CFDs originated back in the 1990s in London as an effective hedging instrument for stocks bought on the margin. They were similar to spread betting, another UK phenomenon, and soon gained popularity. In the early 2000s, they were popularized even more when their use was extended to currencies, commodities, and to stock indices. They were a cheap way to gain a large position in the market with a small amount of capital, something that small retail investors jumped on in droves.
If you wish to trade these instruments, then you must find a CFD provider. Trading is over the counter with the provider and rarely performed through an exchange, although Australia has tried to formalize the exchange process with little success. Today, CFDs are available in Australia, Austria, Canada, Cyprus, France, Germany, Hong Kong, Ireland, Israel, Italy, Japan, The Netherlands, Luxembourg, Norway, Poland, Portugal, Romania, Russia, Singapore, South Africa, Spain, Sweden, Switzerland, Turkey, United Kingdom and New Zealand.
The United States and a few other major markets, like Hong Kong for example, have not embraced the CFD concept. A CFD does not have an ownership interest in the underlying security it represents. It is merely a contract between the buyer and the CFD provider. CFD providers have avoided the U.S. market because a CFD technically falls within the definition of a security-based swap (SBS) under the Dodd-Frank Act, and, as such, the act requires all SBS instruments to be traded on an official exchange and fall within the regulatory purview of the SEC, the CFTC, and the NFA. Global CFD brokers have refused to meet these compliance requirements. As a result, CFDs are forbidden in the U.S. for the time being.
Crooks, however, gravitate to environments where anonymity reigns supreme, and this situation currently exists in the back-office operations of CFD providers. A CFD provider can be a market maker in these instruments or be what is called a Direct Market Access (DMA) shop. The latter type of provider actually goes to an exchange and matches one-for-one each CFD transaction that it enables, a very costly process that is not the preferred route. CFD providers prefer to make book on their own CFDs, calculate spreads and margins based on their own needs, and buy and sell only with their customer base without the involvement of any exchange.
By avoiding an exchange, these CFD transactions literally become under the radar, so to speak. Brokers do not publish any trading data. Ownership transfer in an actual stock, commodity, currency pair, or index never takes place in the market, such that regulators are blind to the goings on behind the CFD provider’s storefront. Providers are free to consolidate their combined risk in the back-office, and, when necessary, they will hedge their book and bets by actually buying the real securities or related derivatives from a regulated exchange.

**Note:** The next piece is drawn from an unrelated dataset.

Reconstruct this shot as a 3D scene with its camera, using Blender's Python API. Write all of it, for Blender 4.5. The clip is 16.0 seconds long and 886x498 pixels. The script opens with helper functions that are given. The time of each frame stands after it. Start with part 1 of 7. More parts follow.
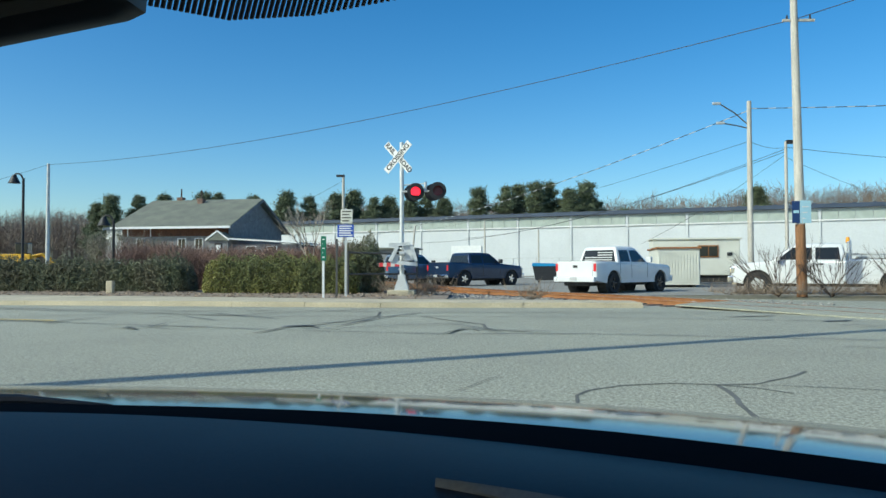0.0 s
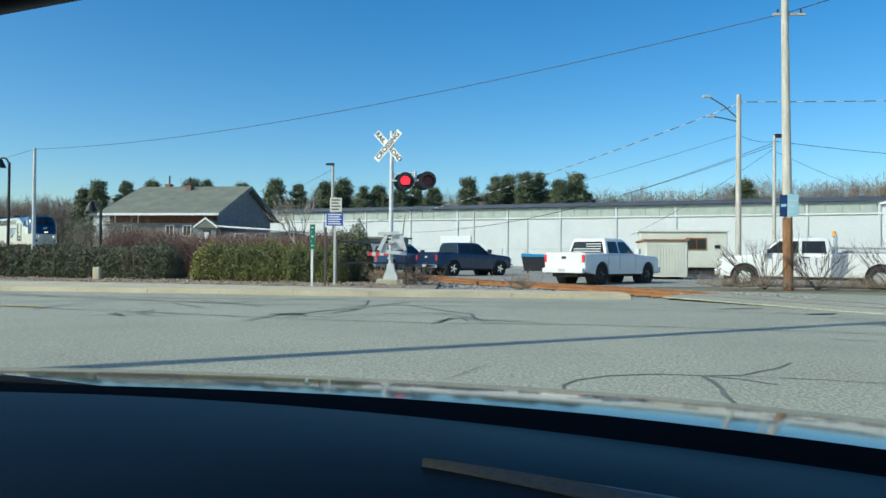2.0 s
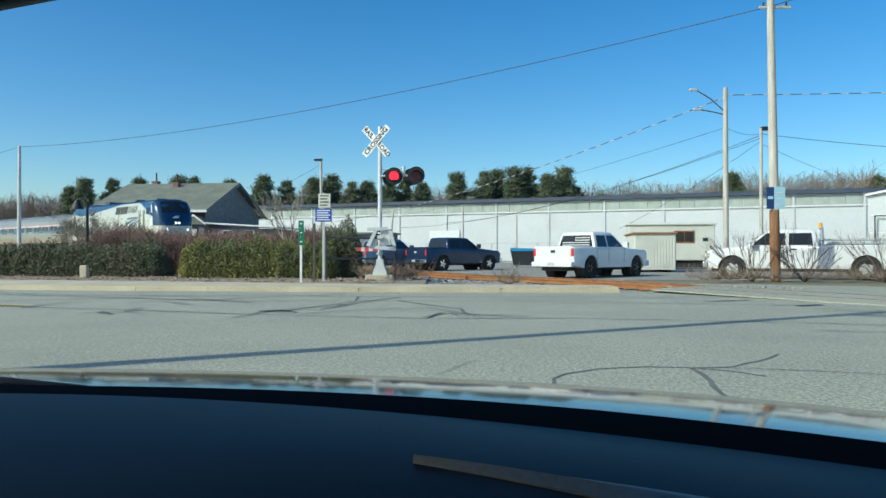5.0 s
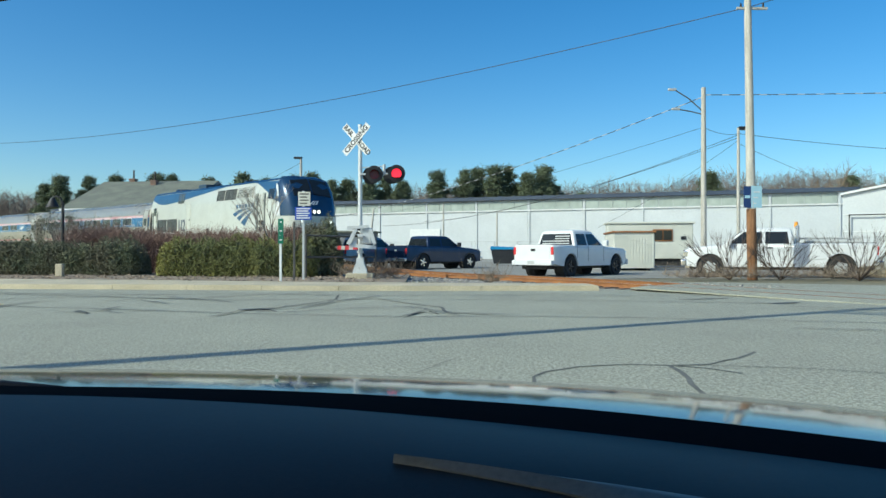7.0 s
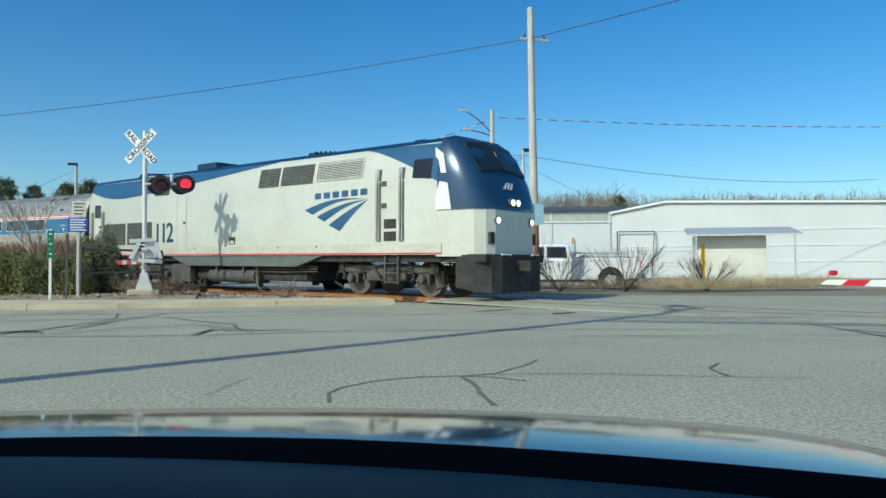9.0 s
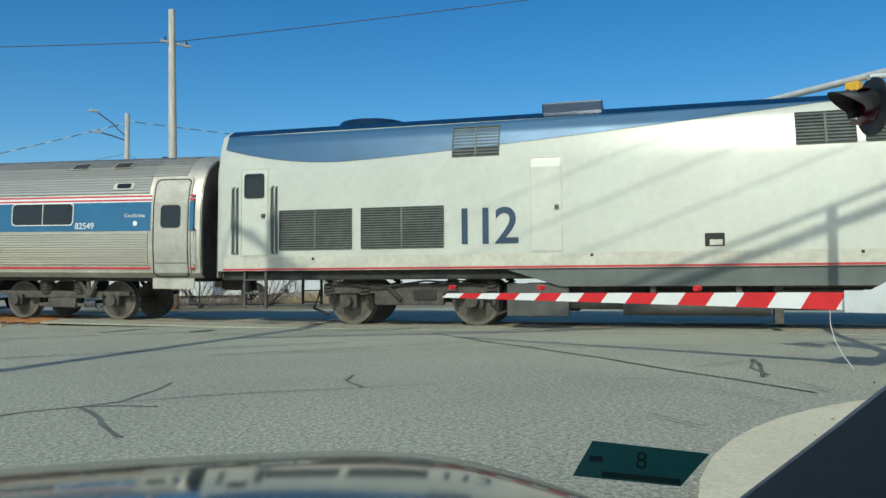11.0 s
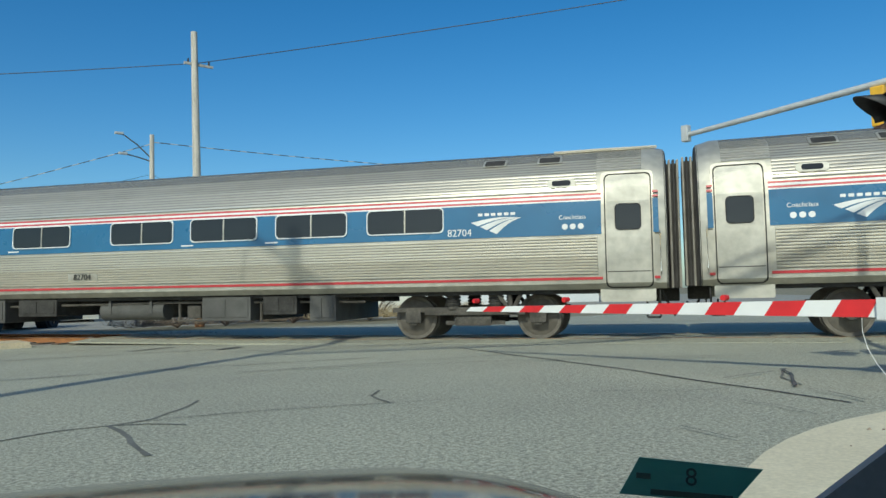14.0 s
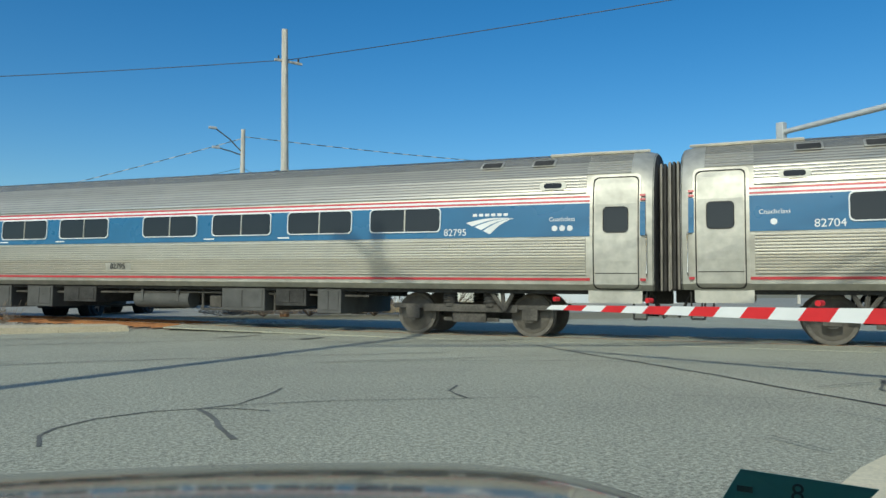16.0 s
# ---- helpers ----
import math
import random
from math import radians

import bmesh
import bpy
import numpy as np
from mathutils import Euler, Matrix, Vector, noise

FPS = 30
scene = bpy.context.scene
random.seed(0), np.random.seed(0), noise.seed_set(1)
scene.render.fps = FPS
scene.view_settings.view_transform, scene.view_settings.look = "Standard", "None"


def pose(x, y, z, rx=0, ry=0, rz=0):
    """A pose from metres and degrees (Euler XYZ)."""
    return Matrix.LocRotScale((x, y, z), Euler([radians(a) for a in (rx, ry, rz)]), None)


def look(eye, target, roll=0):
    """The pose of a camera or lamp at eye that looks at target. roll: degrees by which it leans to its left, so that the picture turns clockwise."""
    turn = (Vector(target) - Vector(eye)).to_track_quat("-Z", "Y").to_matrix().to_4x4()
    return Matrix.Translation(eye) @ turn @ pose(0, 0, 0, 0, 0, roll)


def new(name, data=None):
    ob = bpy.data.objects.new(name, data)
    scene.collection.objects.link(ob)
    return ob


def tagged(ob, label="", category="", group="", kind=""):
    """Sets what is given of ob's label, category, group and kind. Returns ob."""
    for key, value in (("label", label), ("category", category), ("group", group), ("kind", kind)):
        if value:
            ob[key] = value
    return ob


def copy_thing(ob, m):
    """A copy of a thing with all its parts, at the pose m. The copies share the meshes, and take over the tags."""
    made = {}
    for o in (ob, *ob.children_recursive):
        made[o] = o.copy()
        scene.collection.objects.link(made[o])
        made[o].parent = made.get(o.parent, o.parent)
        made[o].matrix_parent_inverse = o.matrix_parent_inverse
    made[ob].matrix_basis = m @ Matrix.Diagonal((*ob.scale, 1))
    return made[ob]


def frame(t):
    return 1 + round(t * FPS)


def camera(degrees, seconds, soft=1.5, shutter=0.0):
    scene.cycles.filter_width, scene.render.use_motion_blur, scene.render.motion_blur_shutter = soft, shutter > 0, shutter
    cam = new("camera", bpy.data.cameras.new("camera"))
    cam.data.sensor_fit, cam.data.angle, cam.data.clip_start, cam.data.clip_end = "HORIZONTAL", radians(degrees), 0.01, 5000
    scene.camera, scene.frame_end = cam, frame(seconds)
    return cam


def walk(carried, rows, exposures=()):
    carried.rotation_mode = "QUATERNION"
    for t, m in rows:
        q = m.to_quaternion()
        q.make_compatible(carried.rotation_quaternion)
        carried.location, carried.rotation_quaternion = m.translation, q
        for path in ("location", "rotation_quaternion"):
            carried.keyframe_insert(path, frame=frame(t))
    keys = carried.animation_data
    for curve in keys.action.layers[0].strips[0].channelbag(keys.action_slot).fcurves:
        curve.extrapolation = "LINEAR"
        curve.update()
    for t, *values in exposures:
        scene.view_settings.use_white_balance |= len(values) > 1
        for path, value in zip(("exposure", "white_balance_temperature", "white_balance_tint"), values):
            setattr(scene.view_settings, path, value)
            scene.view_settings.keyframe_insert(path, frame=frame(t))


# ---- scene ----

Turchynov and Ieremenko, the crooks behind this fraudulent scheme, demanded, however, full transparency from their trading partners. They stipulated that separate trading accounts must be maintained and shared in order to determine their take in the process. U.S. partners traded in stocks, since CFDs were forbidden, and their non-U.S. partners chose to use CFDs as their method of choice. All went swimmingly well for five years until law enforcement officials caught them red handed.

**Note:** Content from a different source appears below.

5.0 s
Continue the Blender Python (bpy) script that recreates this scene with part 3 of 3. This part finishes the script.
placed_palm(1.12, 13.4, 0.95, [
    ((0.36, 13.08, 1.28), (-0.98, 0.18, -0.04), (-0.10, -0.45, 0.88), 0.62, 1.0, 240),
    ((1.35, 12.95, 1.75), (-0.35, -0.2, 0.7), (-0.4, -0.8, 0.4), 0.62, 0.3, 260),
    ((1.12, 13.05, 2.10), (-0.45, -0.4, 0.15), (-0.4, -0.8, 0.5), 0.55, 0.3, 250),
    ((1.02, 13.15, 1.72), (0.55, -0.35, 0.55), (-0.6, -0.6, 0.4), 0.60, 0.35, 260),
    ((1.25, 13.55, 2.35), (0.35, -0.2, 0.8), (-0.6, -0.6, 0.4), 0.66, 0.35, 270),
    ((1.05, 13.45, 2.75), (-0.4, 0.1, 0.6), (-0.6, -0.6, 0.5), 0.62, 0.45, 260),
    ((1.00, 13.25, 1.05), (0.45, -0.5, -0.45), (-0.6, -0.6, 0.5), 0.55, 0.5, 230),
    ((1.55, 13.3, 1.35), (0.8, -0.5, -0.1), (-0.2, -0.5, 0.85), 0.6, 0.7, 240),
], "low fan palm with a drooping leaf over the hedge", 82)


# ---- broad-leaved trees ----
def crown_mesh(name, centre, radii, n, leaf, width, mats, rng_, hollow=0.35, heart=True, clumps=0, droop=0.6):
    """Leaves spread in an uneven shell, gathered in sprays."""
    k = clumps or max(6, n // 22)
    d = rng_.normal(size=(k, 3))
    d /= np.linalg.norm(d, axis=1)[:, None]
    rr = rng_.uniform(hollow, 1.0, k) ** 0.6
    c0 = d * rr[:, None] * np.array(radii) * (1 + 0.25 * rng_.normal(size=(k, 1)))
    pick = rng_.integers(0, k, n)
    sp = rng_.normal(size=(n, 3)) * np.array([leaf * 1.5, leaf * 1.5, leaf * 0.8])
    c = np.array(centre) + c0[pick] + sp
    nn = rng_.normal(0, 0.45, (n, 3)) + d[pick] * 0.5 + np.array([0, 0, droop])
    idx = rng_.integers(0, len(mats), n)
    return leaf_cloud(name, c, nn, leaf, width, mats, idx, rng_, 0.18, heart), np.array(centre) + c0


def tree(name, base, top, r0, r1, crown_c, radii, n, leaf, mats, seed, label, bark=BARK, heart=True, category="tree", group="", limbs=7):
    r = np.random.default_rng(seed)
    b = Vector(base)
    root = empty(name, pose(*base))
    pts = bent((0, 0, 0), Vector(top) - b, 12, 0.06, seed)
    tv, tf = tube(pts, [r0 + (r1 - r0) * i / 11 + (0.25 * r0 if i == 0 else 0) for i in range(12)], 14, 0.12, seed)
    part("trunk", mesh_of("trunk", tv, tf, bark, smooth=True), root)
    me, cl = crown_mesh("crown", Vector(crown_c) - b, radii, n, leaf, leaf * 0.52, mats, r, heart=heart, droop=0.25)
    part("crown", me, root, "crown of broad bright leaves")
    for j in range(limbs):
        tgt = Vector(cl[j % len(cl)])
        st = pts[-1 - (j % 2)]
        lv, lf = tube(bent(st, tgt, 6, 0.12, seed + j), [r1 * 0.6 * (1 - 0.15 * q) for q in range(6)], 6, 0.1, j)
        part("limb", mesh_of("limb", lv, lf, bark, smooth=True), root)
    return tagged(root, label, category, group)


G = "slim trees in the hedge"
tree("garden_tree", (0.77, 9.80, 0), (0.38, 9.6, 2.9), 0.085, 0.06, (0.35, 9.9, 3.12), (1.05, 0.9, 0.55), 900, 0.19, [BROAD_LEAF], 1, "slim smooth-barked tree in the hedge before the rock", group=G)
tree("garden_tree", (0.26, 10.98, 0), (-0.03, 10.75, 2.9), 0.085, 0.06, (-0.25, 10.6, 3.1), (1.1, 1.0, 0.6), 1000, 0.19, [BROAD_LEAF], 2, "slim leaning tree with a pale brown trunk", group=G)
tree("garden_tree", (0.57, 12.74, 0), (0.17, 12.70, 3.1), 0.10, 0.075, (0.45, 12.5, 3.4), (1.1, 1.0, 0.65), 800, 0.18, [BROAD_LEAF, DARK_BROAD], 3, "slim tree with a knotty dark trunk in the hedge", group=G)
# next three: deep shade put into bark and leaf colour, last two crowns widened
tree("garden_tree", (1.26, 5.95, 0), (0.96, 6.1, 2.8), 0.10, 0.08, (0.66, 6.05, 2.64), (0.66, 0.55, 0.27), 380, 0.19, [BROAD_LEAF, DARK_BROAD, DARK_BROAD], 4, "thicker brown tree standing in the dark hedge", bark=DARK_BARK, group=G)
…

How did the SEC detect insider trading and charge these defendants?
As experienced crime fighters will tell you, the criminal element in our society is very organized, well funded, and fully capable of using leading-edge technology to further its schemes. In this case, sophisticated hacking software was utilized to gain access to insider information that supposedly had been encrypted for security purposes. As it turned out, the SEC also was using “innovative analytical tools to find suspicious trading patterns and expose misconduct.”
The process in the United States would have been easier since the trading partners had to deal in stocks on regulated exchanges, but the same patterns would have shown up on detection systems when CFD providers went to market to hedge their open risk positions created by the trading partners within their own shops. The SEC also relied on other domestic and foreign agencies, such as Department of Homeland Security and the U.S. Secret Service, the Financial Industry Regulatory Authority, the United Kingdom Financial Conduct Authority, and the Danish Financial Supervisory Authority.

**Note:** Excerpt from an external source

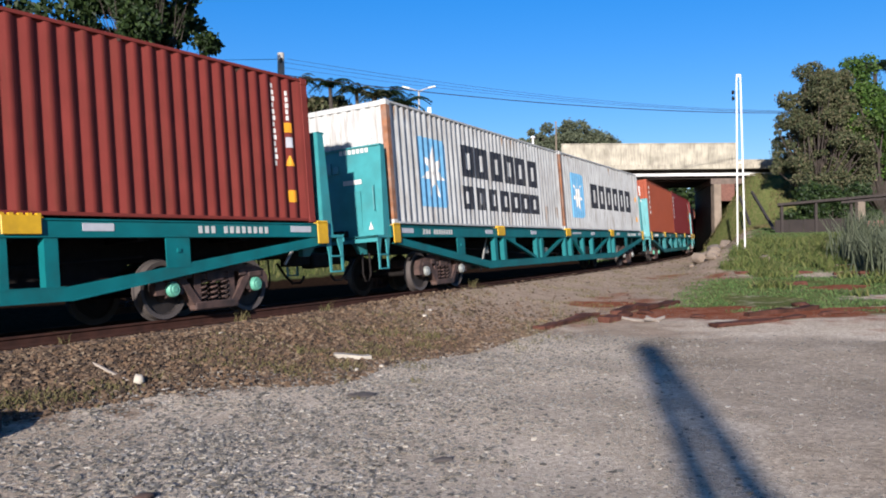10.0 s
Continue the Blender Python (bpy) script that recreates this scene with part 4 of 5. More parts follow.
def build_bridge():
    b = tagged(new("road_bridge"), "weathered cream concrete road bridge over the railway", "bridge")

    def piece(name, mat, *dims, label="", lean=0.0):
        bm = bmesh.new()
        road_box(bm, *dims[:4], dims[4] - 0.36, dims[5] - 0.36, lean)
        bmesh.ops.bevel(bm, geom=bm.edges[:], offset=0.02, segments=1, affect="EDGES")
        part(name, bm, mat, b, label)

    for k in range(6):
        piece("parapet_panel", CONCRETE, k * 2.292, k * 2.292 + 2.286, 0.0, 0.22, 7.78, 9.35)
    piece("parapet_coping", CONCRETE, -0.04, 13.79, -0.04, 0.26, 9.352, 9.43)
    piece("slab_edge", CONCRETE, -8, 21, -0.22, 0.3, 7.42, 7.776)
    piece("deck", SHADE_CONCRETE, -8, 21, 0.31, 11.2, 7.35, 7.75)
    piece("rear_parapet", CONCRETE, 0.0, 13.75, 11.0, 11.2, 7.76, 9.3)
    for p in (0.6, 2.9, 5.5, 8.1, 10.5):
        piece("girder", SHADE_CONCRETE, -7.6, 17.2, p, p + 0.5, 6.75, 7.34)
    piece("service_pipe", WHITEWASH, -7.6, 17.2, 0.10, 0.30, 6.92, 7.14, label="pale pipe along the girder")
    piece("low_rail", CONCRETE, 13.85, 21, 0.0, 0.15, 7.78, 8.15)
    piece("pier_column", PIER, 11.98, 12.55, 0.3, 0.9, 0.2, 6.3, label="stained concrete column")
    piece("pier_wall", SHADE_CONCRETE, 12.0, 12.5, 0.904, 10.9, 0.2, 6.3, label="stained pier wall in dark concrete", lean=0.3)
    piece("pier_wall", DARK_CONCRETE, 2.4, 3.1, 0.5, 10.9, 0.0, 6.3, label="stained pier wall in dark concrete", lean=0.5)
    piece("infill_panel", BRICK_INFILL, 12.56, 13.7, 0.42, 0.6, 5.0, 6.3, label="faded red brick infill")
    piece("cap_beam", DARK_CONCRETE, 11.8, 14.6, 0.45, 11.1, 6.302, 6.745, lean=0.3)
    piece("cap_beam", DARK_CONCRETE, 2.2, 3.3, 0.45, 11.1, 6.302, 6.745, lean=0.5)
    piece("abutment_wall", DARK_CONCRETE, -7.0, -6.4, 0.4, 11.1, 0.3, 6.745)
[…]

According to its filings, “The SEC’s complaint charges each of the 32 defendants with violating federal antifraud laws and related SEC antifraud rules and seeks a final judgment ordering the defendants to pay penalties, return their allegedly ill-gotten gains with prejudgment interest, and be subject to permanent injunctions from future violations of the antifraud laws.”
The good news today is that, “The Securities and Exchange Commission has announced it has reached a $30-million US settlement with international traders who benefited from insider information hacked from business newswires. The $30 million settles SEC allegations against Ukrainian-based Jaspen Capital Partners Ltd. and its CEO Andriy Supranonok, who were among 34 defendants facing civil charges from the U.S. regulator. Nine people still face criminal charges and another 32 face civil action.”
The bad news is that Turchynov and Ieremenko are still at large, as well as another 30 defendants and an estimated $75 million in illicit trading profits. CFD providers will have to absorb these costs in the best ways that they can – by charging higher fees, ignoring stop-loss orders, forcing re-quotes, or widening Bid/Ask spreads.
We can also rest assured that officials have the tools necessary to police this OTC and shady market. According to Michael J. Osnato, Chief of the SEC Enforcement Division’s Complex Financial Instruments Unit, “This case should serve as a shot across the bow of any trader who thinks that CFDs traded outside the United States can be used to mask their unlawful conduct. The SEC’s use of sophisticated analytical tools to identify abusive CFD trading like this demonstrates our ability to police this opaque market.”